Last week, Tuscaloosa County circuit judge Jim Roberts granted Alabama center Charles Bediako a temporary restraining order that let the former pro return to college basketball.
Now, the NCAA wants Roberts removed from the case over his close ties to Alabama’s athletic department.
Roberts and his wife, Mary Turner, are listed as active donors on the Crimson Tide Foundation’s website with lifetime contributions between $100,000 and $249,000. Additionally, Mary Turner is representing Bediako’s former teammate Darius Miles in a capital murder trial.
The NCAA filed a motion for recusal Monday.
“The NCAA contends that proceeding in this Court has created an impermissible appearance of impropriety because of the intense media scrutiny and public speculation surrounding the Court’s relationship with the University of Alabama and its athletics programs and student-athletes,” the motion said.
Bediako played for Alabama from 2021 to 2023, and sued the NCAA after the governing body wouldn’t grant him eligibility for another season.
He declared for the NBA draft in 2023 and went unselected, signing a two-way contract with the Spurs the same year.
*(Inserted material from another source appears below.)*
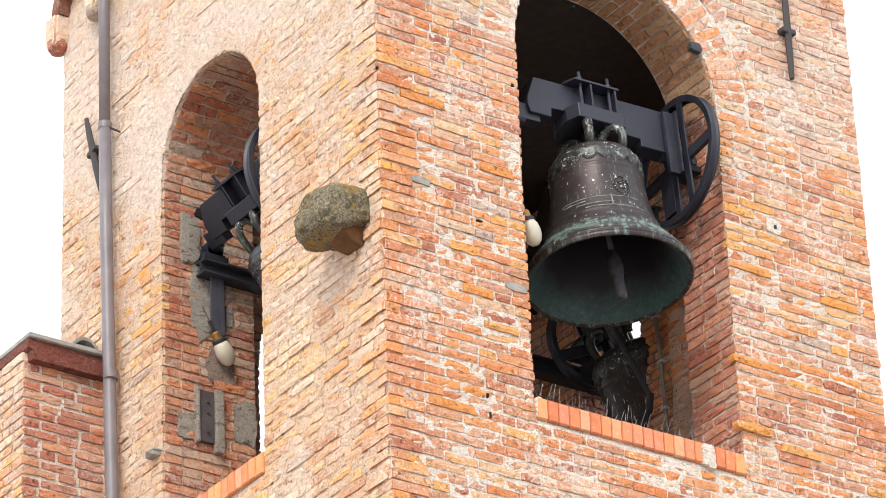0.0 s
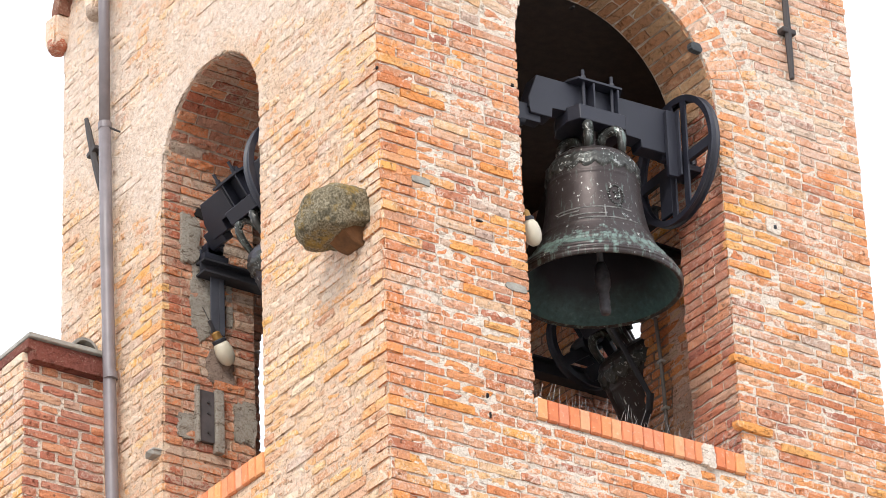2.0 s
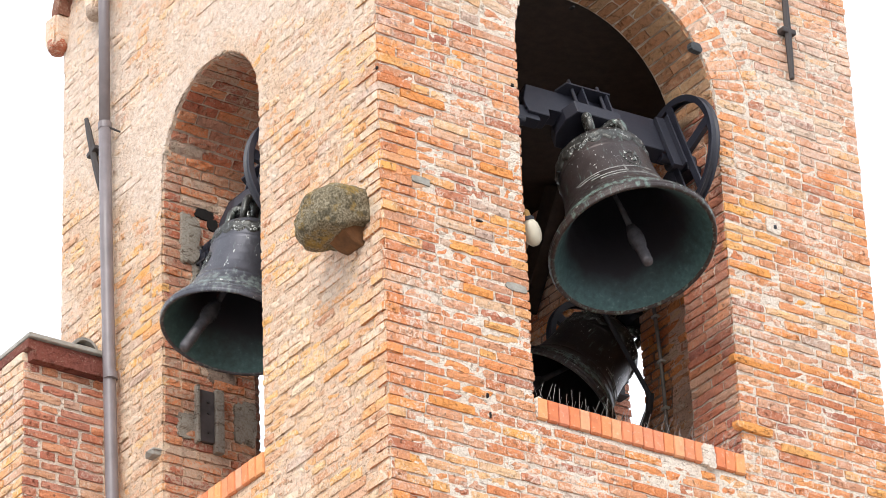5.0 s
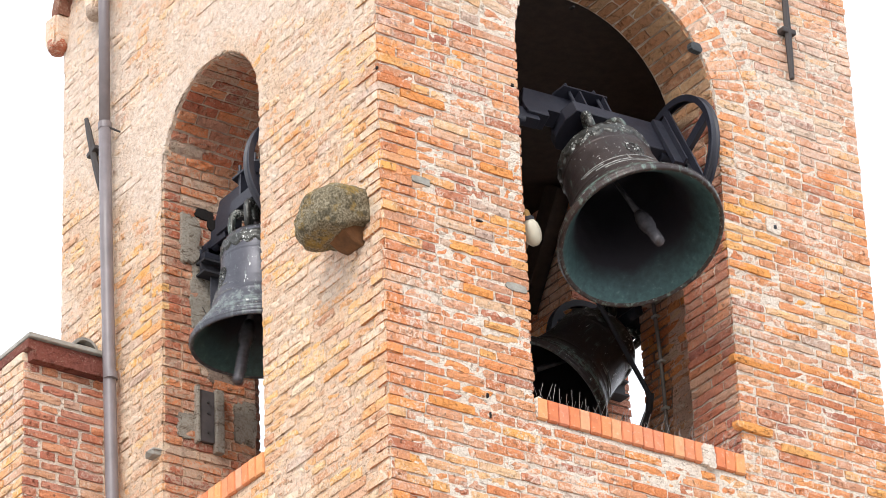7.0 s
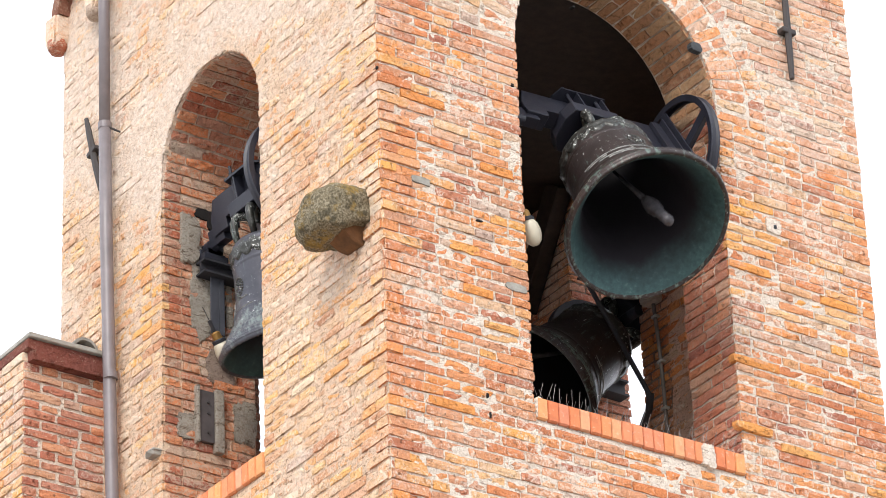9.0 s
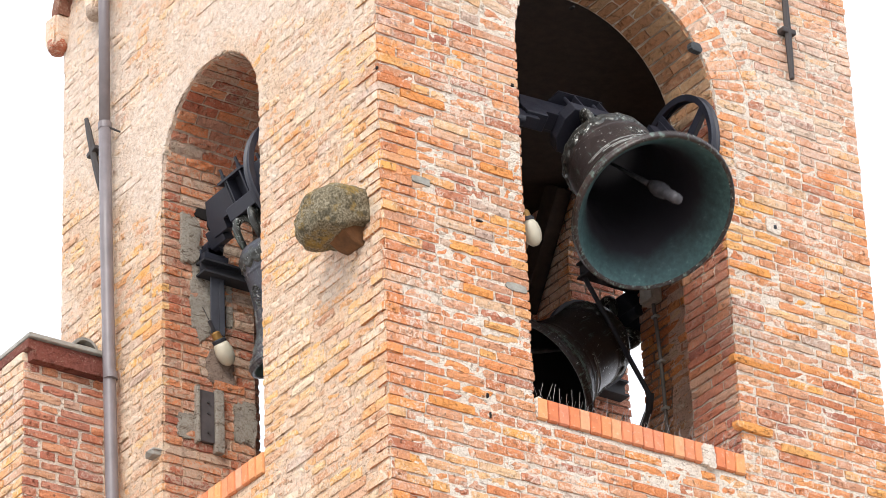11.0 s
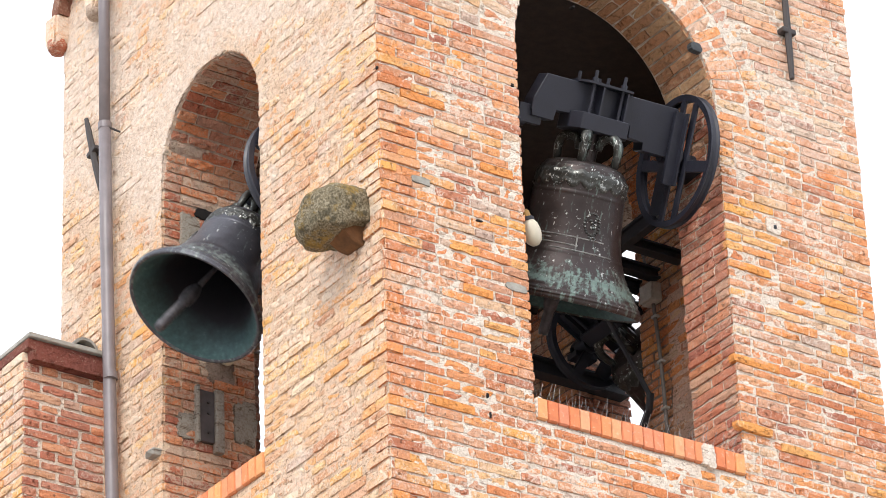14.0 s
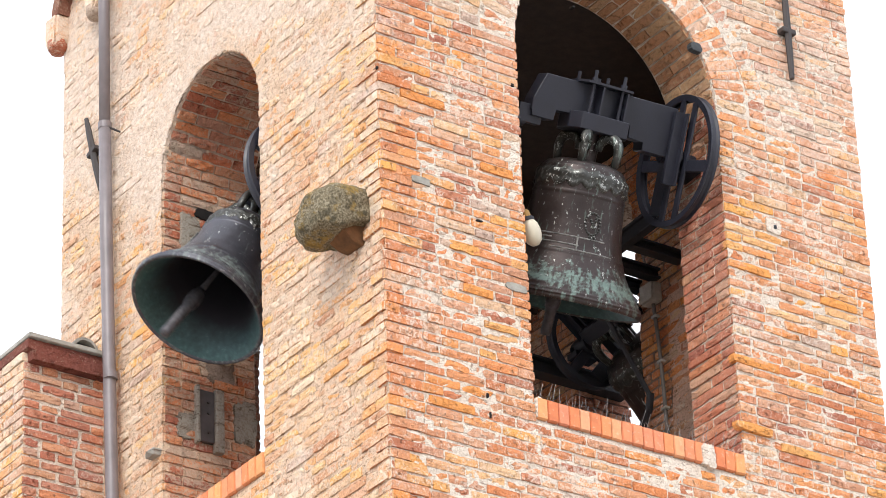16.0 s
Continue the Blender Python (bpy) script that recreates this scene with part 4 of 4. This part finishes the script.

The 7-foot center never played in an NBA game, but his case has the potential to change college basketball because it could pave the way for players who signed NBA contracts to go back to school; it could also render the draft deadline meaningless and lead to a two-way flow of players between college and pro basketball.
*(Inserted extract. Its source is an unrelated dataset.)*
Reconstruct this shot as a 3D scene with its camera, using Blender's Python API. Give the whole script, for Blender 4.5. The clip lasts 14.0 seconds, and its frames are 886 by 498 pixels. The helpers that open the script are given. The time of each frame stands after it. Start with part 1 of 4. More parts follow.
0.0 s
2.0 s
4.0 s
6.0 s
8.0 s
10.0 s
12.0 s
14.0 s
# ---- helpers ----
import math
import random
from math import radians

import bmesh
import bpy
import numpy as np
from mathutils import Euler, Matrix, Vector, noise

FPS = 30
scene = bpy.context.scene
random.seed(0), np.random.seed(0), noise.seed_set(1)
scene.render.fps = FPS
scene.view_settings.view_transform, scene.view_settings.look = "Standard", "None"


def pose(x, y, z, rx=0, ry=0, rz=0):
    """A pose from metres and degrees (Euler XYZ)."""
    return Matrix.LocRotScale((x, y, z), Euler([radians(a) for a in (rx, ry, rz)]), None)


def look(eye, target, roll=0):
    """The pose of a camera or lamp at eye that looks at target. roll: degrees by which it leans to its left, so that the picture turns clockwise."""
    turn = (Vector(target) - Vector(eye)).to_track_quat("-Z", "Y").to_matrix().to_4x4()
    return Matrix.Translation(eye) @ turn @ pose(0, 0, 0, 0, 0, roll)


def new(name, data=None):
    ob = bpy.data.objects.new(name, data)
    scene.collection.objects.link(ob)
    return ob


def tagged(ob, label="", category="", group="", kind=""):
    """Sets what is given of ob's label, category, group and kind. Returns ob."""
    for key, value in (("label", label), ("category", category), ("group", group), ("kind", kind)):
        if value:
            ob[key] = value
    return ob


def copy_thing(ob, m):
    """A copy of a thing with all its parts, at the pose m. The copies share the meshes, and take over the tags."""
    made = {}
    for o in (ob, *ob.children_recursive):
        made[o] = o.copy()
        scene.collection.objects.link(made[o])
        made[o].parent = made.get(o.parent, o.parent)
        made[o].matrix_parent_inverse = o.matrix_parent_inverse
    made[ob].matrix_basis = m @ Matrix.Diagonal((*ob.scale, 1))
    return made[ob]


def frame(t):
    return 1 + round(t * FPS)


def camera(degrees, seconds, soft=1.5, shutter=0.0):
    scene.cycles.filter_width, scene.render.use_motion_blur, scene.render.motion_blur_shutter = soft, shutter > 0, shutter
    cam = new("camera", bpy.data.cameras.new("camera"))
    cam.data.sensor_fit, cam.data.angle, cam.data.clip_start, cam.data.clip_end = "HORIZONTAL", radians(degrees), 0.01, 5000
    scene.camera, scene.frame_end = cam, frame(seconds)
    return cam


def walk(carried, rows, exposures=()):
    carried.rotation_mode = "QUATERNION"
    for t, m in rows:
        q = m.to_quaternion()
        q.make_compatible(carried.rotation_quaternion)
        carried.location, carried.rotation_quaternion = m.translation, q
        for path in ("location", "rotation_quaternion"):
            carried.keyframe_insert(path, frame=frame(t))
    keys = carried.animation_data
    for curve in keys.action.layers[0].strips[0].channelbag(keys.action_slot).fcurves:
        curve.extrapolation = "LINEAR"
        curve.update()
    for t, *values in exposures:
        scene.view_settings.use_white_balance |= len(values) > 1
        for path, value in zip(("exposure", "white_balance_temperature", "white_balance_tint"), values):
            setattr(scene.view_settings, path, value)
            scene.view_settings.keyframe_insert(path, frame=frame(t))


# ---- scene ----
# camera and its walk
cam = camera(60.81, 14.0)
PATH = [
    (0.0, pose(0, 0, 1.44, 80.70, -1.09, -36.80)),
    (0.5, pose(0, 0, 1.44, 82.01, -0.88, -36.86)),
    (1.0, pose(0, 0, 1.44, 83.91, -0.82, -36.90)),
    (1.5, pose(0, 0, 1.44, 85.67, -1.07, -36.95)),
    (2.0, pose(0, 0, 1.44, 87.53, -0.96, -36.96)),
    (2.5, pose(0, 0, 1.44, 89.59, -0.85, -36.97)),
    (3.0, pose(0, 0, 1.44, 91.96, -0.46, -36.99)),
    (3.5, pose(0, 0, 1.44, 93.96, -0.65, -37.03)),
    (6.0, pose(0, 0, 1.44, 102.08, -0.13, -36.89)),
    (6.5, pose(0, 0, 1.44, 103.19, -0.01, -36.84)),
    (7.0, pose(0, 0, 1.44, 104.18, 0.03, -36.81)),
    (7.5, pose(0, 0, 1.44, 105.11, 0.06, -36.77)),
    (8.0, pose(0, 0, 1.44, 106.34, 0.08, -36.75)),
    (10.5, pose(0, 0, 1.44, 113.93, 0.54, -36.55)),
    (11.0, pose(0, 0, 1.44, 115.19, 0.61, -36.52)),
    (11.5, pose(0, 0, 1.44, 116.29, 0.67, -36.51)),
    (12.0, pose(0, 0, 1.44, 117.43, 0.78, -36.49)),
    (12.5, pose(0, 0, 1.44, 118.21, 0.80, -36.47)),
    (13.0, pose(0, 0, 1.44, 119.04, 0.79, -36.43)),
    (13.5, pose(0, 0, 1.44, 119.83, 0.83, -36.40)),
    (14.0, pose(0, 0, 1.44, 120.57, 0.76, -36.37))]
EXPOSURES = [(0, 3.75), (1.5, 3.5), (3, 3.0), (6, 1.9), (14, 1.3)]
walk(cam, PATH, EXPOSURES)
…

Bediako had 13 points and three rebounds in 25 minutes in Alabama’s loss to Tennessee on Saturday. Alabama plays Missouri on Tuesday night.
A hearing was set for Tuesday to decide whether to grant Bediako a preliminary injunction against the NCAA, which would allow him to play the rest of the season. It was delayed after an NCAA lawyer couldn’t make it to court due to “weather issues,” and Roberts extended his initial restraining order by another 10 days. That means Bediako will be eligible to play at least three more games for the Tide.
The NCAA cites extensive media coverage around Roberts’s ties to Alabama—including from Front Office Sports.
The motion also acknowledges the judge who recused himself in Duke’s case against quarterback Darian Mensah. (Duke and Mensah settled Tuesday morning.) The original judge in that case removed himself because he is a Duke men’s basketball season-ticket holder and married to a university employee.
The NCAA also argued in its filing that Alabama’s Canons of Judicial Ethics explicitly states a judge should step down from a case “in which his disqualification is required by law or his impartiality might reasonably be questioned.” The code also says that “recusal is required when ‘facts are shown which make it reasonable for members of the public or a party, or counsel opposed to question the impartiality of the judge.’”
The NCAA said the family’s donations to the athletic department “suggest the potential for a personal rooting interest in the outcome of the case.”
Bediako told reporters on Saturday that he returned to Alabama because of his relationship with coach Nate Oats. On Monday, Oats said he has no regrets on Bediako’s return, even if it winds up being brief.
“One hundred percent,” Oats said. “I want to do right by my players in every situation as long as they did nothing wrong. Charles did nothing wrong.”